Using the data below, copy each line that includes the word "with".

Data extracted from a collection:
....
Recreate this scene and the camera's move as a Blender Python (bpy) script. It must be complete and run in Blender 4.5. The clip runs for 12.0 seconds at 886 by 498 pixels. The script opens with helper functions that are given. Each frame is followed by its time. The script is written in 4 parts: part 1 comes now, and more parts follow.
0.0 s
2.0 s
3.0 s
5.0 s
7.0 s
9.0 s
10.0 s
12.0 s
....
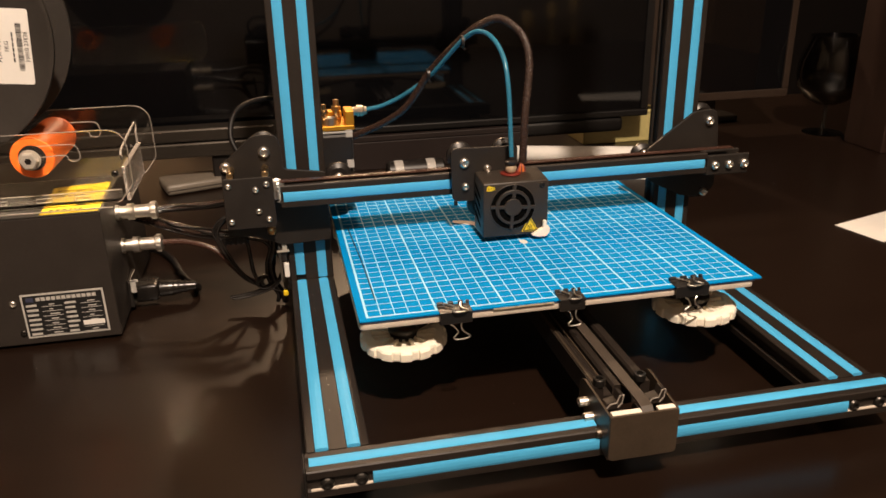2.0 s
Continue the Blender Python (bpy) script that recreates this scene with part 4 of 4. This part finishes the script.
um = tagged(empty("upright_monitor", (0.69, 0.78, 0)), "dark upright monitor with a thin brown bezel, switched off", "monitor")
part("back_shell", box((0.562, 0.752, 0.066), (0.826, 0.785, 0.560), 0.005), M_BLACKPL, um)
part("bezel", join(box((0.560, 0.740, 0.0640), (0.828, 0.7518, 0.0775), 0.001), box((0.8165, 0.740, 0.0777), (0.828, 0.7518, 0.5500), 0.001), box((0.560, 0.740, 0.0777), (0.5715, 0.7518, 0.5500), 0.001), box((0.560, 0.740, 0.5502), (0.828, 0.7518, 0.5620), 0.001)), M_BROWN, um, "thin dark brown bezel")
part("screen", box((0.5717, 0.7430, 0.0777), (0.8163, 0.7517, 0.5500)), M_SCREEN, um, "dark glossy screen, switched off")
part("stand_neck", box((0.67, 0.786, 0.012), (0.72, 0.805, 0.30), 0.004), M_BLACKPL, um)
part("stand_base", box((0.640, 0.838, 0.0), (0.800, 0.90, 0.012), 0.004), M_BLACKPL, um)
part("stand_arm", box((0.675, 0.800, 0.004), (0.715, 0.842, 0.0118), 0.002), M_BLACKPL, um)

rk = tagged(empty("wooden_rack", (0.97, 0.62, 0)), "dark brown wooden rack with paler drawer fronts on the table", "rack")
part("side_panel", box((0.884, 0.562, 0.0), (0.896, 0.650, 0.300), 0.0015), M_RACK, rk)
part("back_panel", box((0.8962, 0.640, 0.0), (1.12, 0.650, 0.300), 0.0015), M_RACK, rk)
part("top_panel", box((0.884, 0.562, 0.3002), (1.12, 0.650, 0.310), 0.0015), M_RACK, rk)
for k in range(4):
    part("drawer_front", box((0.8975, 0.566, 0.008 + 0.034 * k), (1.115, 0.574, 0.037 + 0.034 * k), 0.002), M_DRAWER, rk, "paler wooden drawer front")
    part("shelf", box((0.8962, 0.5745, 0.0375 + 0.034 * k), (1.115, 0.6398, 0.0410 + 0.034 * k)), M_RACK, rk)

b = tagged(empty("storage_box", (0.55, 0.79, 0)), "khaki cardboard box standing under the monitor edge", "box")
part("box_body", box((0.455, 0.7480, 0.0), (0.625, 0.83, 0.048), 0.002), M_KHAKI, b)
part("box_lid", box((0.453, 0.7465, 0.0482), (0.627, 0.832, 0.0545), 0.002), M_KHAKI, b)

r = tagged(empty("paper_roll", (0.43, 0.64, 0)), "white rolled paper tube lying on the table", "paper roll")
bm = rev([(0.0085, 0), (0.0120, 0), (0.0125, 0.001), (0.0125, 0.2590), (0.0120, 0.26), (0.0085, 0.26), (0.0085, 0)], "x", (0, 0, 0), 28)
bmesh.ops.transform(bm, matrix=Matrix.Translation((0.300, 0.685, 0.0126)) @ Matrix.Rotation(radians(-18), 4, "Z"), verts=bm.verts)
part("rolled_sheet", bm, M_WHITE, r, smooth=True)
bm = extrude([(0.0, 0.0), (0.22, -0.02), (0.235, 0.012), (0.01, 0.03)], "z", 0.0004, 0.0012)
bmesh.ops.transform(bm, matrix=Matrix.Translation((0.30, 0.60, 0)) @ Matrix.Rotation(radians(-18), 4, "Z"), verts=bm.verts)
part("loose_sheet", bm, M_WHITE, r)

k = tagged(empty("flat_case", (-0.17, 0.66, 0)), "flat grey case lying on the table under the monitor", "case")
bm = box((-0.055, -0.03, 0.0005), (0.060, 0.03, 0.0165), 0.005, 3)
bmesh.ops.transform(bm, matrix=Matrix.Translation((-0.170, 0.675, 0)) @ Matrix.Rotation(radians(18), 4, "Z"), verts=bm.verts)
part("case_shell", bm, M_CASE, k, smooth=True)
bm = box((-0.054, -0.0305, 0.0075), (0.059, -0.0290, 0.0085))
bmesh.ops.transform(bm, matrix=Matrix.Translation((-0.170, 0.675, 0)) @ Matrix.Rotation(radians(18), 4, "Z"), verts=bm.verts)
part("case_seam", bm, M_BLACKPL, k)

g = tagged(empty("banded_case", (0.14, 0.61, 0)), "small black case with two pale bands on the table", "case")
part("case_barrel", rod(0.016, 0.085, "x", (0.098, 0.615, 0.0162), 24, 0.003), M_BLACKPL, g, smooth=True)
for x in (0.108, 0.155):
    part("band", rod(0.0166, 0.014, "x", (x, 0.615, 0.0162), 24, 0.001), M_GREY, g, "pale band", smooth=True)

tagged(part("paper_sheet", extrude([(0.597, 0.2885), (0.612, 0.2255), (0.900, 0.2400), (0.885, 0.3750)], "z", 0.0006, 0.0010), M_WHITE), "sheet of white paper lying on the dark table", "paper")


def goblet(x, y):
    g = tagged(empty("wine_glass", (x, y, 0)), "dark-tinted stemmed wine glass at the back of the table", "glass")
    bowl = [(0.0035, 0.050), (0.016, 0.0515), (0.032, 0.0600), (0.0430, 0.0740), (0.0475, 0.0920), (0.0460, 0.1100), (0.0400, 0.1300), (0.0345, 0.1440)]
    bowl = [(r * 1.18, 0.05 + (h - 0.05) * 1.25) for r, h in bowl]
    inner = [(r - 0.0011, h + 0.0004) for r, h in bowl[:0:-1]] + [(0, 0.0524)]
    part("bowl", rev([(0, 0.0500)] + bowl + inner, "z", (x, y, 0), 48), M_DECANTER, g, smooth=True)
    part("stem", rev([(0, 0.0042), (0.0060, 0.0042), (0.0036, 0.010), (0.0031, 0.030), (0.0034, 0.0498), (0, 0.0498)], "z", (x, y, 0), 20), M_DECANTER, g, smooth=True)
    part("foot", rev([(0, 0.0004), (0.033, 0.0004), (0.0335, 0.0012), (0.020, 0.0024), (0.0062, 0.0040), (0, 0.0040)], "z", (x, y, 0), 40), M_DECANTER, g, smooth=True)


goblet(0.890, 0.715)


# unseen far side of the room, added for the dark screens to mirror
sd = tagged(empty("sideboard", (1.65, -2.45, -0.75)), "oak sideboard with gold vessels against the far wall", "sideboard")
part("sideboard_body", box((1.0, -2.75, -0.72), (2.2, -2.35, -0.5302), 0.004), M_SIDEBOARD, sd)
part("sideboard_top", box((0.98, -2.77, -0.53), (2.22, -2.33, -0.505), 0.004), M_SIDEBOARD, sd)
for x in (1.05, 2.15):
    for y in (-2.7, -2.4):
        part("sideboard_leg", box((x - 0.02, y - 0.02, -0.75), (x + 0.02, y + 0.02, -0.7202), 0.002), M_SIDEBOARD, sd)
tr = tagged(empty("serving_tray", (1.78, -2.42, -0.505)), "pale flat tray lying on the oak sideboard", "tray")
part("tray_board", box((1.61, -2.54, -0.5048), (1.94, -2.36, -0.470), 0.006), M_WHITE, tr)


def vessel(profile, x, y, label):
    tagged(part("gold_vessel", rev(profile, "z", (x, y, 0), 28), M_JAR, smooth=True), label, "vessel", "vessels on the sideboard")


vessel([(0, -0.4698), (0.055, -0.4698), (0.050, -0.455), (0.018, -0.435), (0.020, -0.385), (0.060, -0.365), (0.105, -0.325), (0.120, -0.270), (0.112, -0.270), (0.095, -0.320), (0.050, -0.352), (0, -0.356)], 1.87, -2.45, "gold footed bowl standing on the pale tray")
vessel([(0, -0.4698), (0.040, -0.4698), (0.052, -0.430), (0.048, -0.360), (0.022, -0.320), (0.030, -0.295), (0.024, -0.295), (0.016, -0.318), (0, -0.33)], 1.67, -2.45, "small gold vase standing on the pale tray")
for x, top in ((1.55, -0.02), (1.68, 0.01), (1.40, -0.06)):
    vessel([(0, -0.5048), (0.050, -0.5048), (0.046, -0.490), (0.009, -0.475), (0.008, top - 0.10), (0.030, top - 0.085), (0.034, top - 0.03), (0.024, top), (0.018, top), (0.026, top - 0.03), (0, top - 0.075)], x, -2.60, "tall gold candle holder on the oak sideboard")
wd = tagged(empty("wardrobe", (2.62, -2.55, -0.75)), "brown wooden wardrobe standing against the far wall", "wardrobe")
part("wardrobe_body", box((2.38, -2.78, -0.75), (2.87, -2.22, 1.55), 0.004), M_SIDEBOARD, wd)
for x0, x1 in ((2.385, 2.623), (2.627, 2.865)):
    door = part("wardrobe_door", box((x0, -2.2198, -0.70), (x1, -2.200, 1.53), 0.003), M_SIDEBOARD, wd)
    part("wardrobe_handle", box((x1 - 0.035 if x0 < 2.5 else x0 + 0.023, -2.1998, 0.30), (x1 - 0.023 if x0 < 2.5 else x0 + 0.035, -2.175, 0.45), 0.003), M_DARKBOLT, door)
....
** Correct output **
Recreate this scene and the camera's move as a Blender Python (bpy) script. It must be complete and run in Blender 4.5. The clip runs for 12.0 seconds at 886 by 498 pixels. The script opens with helper functions that are given. Each frame is followed by its time. The script is written in 4 parts: part 1 comes now, and more parts follow.
Continue the Blender Python (bpy) script that recreates this scene with part 4 of 4. This part finishes the script.
um = tagged(empty("upright_monitor", (0.69, 0.78, 0)), "dark upright monitor with a thin brown bezel, switched off", "monitor")
rk = tagged(empty("wooden_rack", (0.97, 0.62, 0)), "dark brown wooden rack with paler drawer fronts on the table", "rack")
g = tagged(empty("banded_case", (0.14, 0.61, 0)), "small black case with two pale bands on the table", "case")
sd = tagged(empty("sideboard", (1.65, -2.45, -0.75)), "oak sideboard with gold vessels against the far wall", "sideboard")